Usually it is a line, let’s be honest. But Rose Yagmur – a woman you sense means every word at the best of times – has a point when she says: “This is amazing, for a little band like us….. Thing is, the Reading four piece have taken it all in their stride. Not overawed in the slightest at seeing a packed venue, instead they tear into their half hour as if lives depend it – and to be fair, it could alter their future. Their scuzzy, punky, indie 90s rock takes in all kinds of things, not least “Playing With A Gun” with its impressive chorus, elsewhere, “Oh Well” and “Louder” sort of recall The Wannadies and the likes, but in a set that seems important for all kinds of reasons, then nothing seems more vital than the last one. “Hear Me Out” is about “being gay and proud – like me” says Yagmur, who ditches her bass for the duration, instead smashing a tambourine and jumping off stage to meet the front rows. Valeras have a youthful energy and an air of unpredictability that suggests this is far from the end of the road for them, and they may well blossom into something with proper individuality.
On a night for honesty, you can’t fault John Rzeznik’s. The man who, along with Robby Takac has helmed the Goo Goo Dolls for over 30 years, knows what he is meant to say: “Hey Birmingham!” He yells, after the classic “Slide”, third song in if you please. “We’re so glad to be here! It’s warm in here ‘cos we’re altogether…..”
That’s what bands do, right? Except it’s freezing outside and sleeting. Rzeznik stops, smiles and says what he really thinks: “Man, I am not gonna bullshit you people.

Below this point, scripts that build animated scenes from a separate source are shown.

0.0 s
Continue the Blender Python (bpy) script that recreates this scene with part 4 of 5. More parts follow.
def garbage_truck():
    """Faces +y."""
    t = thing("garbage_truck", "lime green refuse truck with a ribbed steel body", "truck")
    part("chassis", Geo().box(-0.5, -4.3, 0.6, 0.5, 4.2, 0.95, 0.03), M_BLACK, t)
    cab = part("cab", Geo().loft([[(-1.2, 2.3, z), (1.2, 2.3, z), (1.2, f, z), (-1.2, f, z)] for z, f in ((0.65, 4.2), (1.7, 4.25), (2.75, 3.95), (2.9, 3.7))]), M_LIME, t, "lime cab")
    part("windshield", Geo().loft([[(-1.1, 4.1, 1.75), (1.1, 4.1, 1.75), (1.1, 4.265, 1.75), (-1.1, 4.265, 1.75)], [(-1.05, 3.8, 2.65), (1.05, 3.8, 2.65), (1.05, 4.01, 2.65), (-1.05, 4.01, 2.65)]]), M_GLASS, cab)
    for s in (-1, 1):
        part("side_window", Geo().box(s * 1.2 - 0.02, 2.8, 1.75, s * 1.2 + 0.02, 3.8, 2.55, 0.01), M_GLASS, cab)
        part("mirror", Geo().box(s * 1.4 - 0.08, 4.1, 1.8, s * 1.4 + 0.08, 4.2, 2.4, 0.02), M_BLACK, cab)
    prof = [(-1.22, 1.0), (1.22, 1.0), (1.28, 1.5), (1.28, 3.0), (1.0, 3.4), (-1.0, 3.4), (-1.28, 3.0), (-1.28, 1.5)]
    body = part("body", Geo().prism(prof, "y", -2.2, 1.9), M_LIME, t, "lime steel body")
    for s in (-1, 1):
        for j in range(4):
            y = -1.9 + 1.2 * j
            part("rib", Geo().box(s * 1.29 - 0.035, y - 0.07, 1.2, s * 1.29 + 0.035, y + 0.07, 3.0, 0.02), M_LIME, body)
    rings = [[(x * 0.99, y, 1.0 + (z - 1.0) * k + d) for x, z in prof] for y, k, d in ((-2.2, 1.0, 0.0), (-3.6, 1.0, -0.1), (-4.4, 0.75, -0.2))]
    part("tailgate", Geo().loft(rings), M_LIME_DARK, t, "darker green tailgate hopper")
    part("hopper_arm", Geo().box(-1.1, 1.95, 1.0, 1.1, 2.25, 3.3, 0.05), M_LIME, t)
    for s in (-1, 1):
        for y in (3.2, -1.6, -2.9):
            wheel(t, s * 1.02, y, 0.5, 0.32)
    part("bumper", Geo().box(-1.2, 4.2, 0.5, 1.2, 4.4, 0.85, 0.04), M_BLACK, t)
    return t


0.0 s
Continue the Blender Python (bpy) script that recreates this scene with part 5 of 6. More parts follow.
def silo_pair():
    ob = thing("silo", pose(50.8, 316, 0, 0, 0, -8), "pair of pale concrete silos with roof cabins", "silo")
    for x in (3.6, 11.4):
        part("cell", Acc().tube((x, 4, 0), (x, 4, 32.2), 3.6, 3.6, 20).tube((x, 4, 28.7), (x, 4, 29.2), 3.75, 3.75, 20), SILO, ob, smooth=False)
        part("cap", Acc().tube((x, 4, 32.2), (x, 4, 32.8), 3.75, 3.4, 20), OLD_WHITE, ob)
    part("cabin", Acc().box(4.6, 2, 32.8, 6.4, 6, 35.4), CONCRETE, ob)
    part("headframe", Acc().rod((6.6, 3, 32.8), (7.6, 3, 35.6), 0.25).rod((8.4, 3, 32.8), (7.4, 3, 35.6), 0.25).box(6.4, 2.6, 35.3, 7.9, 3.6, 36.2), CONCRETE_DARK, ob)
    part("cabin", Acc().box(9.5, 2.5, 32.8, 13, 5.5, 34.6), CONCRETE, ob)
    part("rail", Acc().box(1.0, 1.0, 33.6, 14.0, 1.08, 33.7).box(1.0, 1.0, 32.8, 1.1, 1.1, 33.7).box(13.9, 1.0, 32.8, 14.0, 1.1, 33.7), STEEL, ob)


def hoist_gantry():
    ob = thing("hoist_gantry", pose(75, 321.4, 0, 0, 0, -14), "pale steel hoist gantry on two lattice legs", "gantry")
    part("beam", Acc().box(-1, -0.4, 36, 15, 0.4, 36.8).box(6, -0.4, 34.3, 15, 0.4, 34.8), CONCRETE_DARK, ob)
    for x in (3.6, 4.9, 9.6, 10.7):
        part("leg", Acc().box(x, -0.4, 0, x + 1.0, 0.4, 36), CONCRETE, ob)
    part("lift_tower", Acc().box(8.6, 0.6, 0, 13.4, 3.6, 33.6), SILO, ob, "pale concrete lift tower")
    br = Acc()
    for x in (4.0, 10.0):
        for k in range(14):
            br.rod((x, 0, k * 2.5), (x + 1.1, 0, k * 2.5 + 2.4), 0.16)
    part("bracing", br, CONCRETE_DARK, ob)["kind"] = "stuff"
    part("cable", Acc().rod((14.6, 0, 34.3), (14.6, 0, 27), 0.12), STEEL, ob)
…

I am fucking freezing!”
In that spirit, I’ll tell the truth too.
Until “Miracle Pill” the bands 11th and latest record, arrived in the MV inbox last year – and the title track is the one they play after the temperature revelation – it’d been at least 15 years since I had listened to GGD.
I’d been a massive fan in the late 90s. “Dizzy Up The Girl” (just the 4.2 million records sold in the US) in general and the single “Slide” in particular, along with The Gin Blossoms and Counting Crows had defined the greatest unrequited love affair in the history of the world that went on throughout the period in my head, then I’d gone back and listened to the metal records they’d started with.

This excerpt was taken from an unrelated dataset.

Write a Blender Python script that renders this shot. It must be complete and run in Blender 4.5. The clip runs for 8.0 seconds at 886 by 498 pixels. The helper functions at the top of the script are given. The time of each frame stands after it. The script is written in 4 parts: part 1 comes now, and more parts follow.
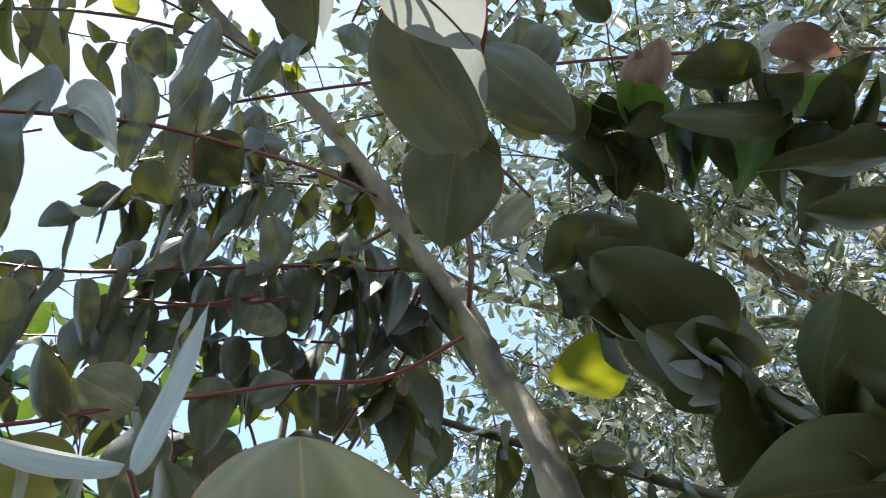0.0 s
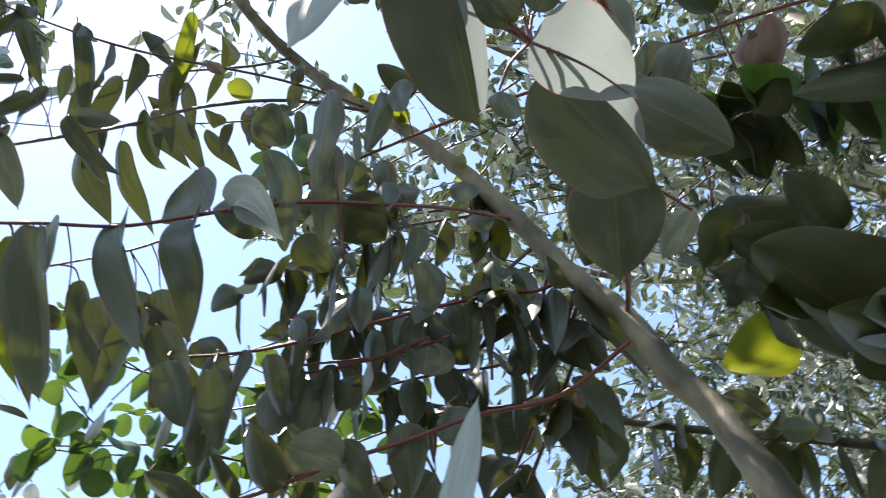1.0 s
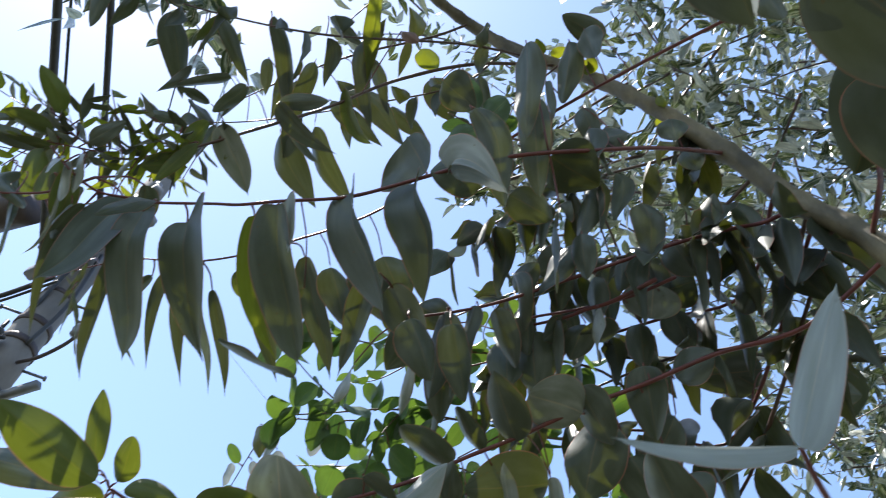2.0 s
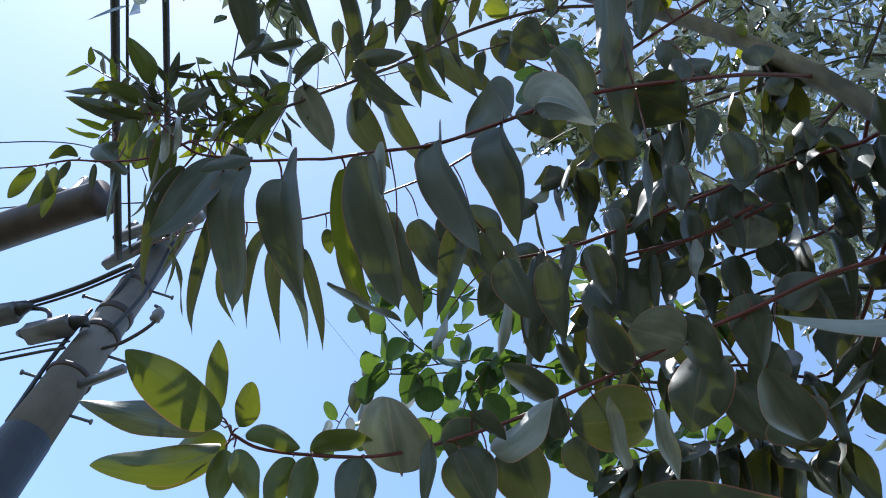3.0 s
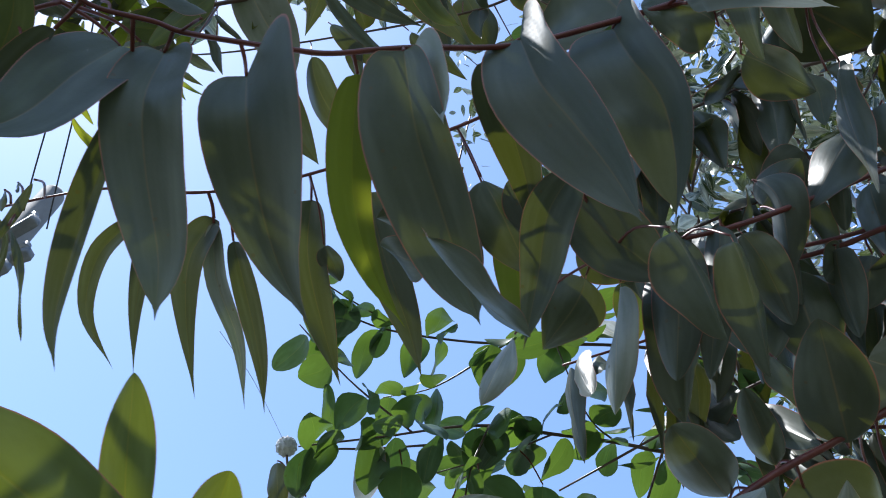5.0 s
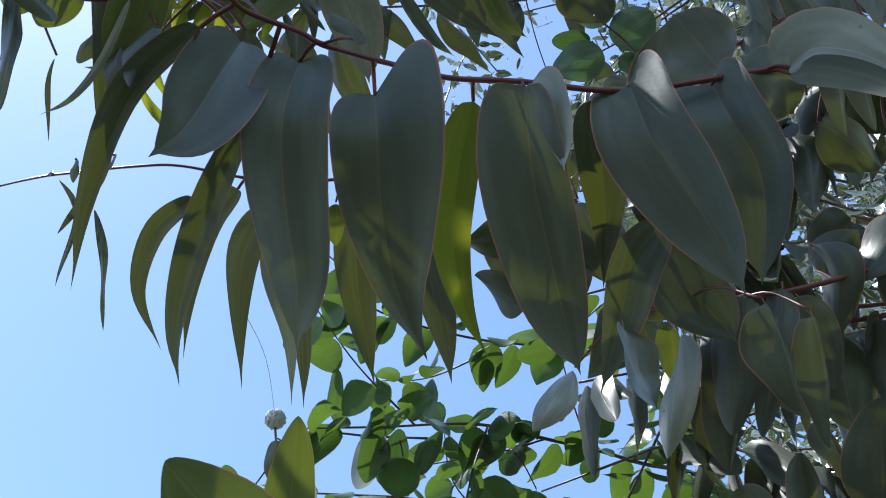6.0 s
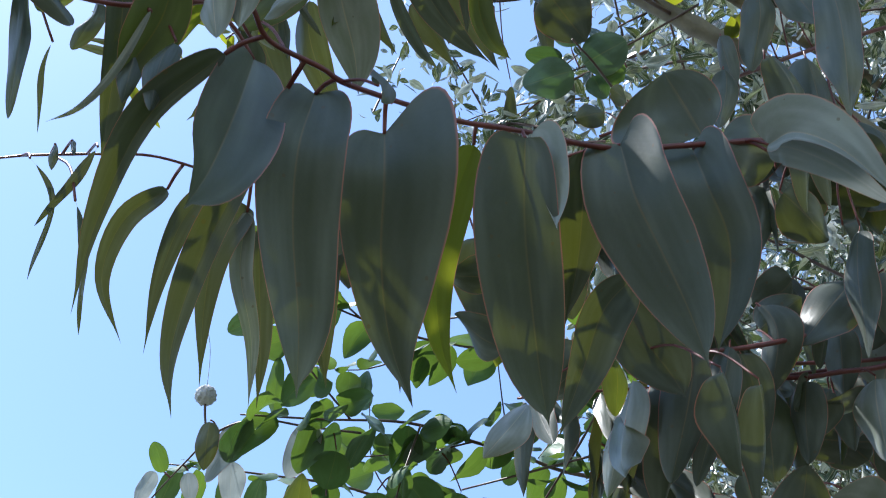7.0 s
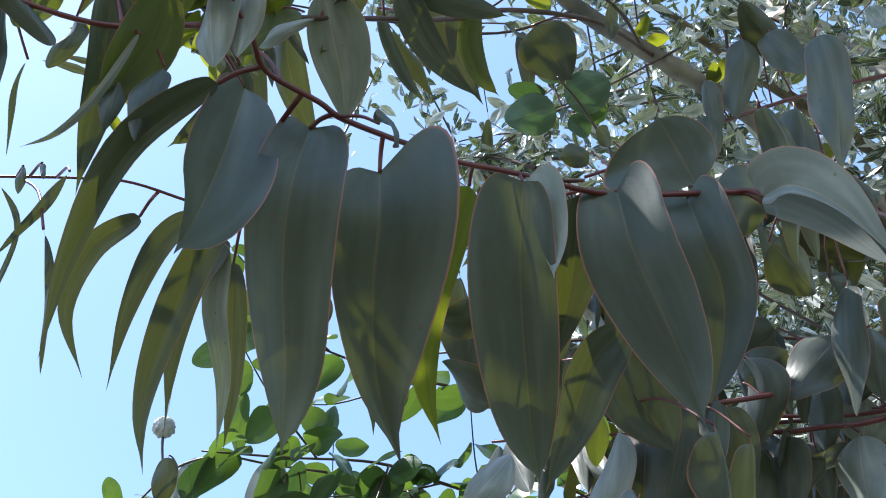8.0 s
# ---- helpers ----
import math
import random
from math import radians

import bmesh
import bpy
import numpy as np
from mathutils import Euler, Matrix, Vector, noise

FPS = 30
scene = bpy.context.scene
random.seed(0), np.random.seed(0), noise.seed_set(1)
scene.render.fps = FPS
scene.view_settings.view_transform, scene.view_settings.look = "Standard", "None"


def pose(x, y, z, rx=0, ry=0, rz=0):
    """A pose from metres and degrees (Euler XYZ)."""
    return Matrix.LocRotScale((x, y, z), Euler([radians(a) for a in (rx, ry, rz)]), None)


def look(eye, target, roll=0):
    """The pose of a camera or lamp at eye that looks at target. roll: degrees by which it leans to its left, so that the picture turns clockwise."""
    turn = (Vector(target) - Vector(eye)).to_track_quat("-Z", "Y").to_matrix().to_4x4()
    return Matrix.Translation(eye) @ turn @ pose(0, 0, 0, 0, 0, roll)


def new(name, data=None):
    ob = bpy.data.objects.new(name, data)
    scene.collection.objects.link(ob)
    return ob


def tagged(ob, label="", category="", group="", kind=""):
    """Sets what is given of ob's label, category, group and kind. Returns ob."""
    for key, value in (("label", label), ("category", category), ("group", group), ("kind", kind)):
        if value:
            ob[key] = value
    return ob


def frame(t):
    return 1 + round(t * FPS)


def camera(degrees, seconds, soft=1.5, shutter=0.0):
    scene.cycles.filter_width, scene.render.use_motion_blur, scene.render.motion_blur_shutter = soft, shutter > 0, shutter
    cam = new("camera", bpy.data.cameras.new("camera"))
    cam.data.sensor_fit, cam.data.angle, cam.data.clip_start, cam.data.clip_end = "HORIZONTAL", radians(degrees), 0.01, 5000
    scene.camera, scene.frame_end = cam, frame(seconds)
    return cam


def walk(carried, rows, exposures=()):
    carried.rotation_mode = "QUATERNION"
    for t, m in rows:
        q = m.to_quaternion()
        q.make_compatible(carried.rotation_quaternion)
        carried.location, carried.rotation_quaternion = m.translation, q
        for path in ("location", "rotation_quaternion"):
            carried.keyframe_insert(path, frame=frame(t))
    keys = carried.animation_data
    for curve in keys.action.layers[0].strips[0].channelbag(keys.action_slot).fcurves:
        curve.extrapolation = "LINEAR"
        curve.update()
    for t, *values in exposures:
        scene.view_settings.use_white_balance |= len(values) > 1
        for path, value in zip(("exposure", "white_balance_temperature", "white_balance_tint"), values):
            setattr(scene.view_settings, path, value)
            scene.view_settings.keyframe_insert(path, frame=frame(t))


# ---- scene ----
cam = camera(57.0, 8.0, soft=1.0, shutter=0.25)
PATH = [
    (0, (0.1985, -0.0750, 1.6412), (0.8596, 0.6298, 3.3922), -7.20),
    (0.5, (0.1741, -0.0746, 1.6409), (0.7398, 0.6799, 3.4046), -4.66),
    (1, (0.1369, -0.0889, 1.6321), (0.5798, 0.7503, 3.3926), -5.31),
    (1.5, (0.1089, -0.0740, 1.6310), (0.3820, 0.8439, 3.3868), -1.02),
    (2, (0.0808, -0.0469, 1.6185), (0.1786, 0.9634, 3.3418), 8.67),
    (2.2, (0.0696, -0.0352, 1.6033), (0.1101, 0.9984, 3.3150), 10.88),
    (3.3, (0.0322, 0.0025, 1.5951), (0.0003, 1.1020, 3.2655), 11.01),
    (3.5, (0.0094, 0.0437, 1.6394), (0.0413, 1.1135, 3.3289), 8.34),
    (4, (-0.0304, 0.1531, 1.7509), (0.1553, 1.1278, 3.4874), 0.95),
    (4.5, (-0.0517, 0.2556, 1.8482), (0.2244, 1.1153, 3.6328), -4.93),
    (5, (-0.0933, 0.2696, 1.8790), (0.2580, 1.1305, 3.6497), -7.93),
    (5.2, (-0.1162, 0.2699, 1.8814), (0.2581, 1.1277, 3.6489), -8.44),
    (6.3, (-0.2253, 0.2606, 1.9141), (0.4288, 1.1817, 3.5645), -8.74),
    (6.5, (-0.2380, 0.2615, 1.9184), (0.4836, 1.1865, 3.5382), -9.03),
    (7, (-0.2598, 0.2426, 1.9271), (0.5152, 1.1144, 3.5518), -10.38),
    (7.5, (-0.2782, 0.2357, 1.9346), (0.5395, 1.0415, 3.5723), -11.05),
    (8, (-0.2718, 0.2540, 1.9531), (0.5611, 1.0263, 3.5993), -12.78),
]
EXPOSURES = ((0.0, 1.74, 6750, 11), (1.0, 1.57, 6600, 11), (2.0, 1.2, 6350, 11), (3.5, 0.92, 5850, 10), (5.0, 1.0, 5850, 10), (6.5, 1.1, 5850, 10), (7.5, 1.43, 5950, 11), (8.0, 1.47, 6000, 11))
walk(cam, [(t, look(eye, target, roll)) for t, eye, target, roll in PATH], EXPOSURES)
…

Fast forward 22 years, and I am sitting here tonight singing the words to these songs, stuff like “Black Balloon” and “January Friend” like they’ve been on my iPod every day since. That, right there, is the mark of brilliant music. They stick with you.
And a thought strikes. That story of the girl who wouldn’t remember me and who I haven’t seen in two decades. How many people here have something similar? Some connection with GGD like that?
Who knows, probably loads. What I do know is that this version of Goo Goo Dolls is in astonishingly good form tonight.
Starting with a new one “Indestructible” is a good move, given that it immediately gives notice that this is not a nostalgia trip. Rightly so, because they have plenty to offer and plenty to say.
They’ve always been hard to read. Their early records were proper heavy affairs, for all they became later, and when they play “Fallin Down” – on which keyboard man Jim McGorman excels – or when Takac sings “Another Second Time Around” you remember the rawness of the material, certainly the contrast with “Fearless” – the anthemic affair from “…Pill” is stark.
But then, what we are witnessing on this stage tonight is the natural evolution of an underrated band. The breadth of their stuff is shown in this 95 minutes. “Stay With You” is superb, and the screeching solo of “Autumn Leaves” from the new one makes for a great crescendo ready for the encore.
Except there isn’t an encore. And how can you not love the fact that this, a massive rock band by any definition, doesn’t need its ego stroking by going off and on again to get applause?
They do, of course, have “Iris” in their back pocket. Number one all around the world and millions and millions sold. It’s a mega hit, and it sounds huge, but you know what? “Broadway” is better. And it is alive tonight, it still is. The passion. The desire for the music, the pride in the performance.
How do we know this? Well, this is just a guess, but Rzeznik seems angry when the Harmonica part of the song doesn’t work. He throws the instrument, and if he could have launched his guitar at somebody at the end, then I am going to guess he’d have done that too. Settling instead for throwing it down.
I have no idea why he was upset, because let’s be clear, Goo Goo Dolls were brilliant tonight. In a way though, if he was upset that proves why. Because at a stage of their career when they could realistically, just find some anniversary and an excuse to play an album all the way through, they’d much rather keep pushing forward.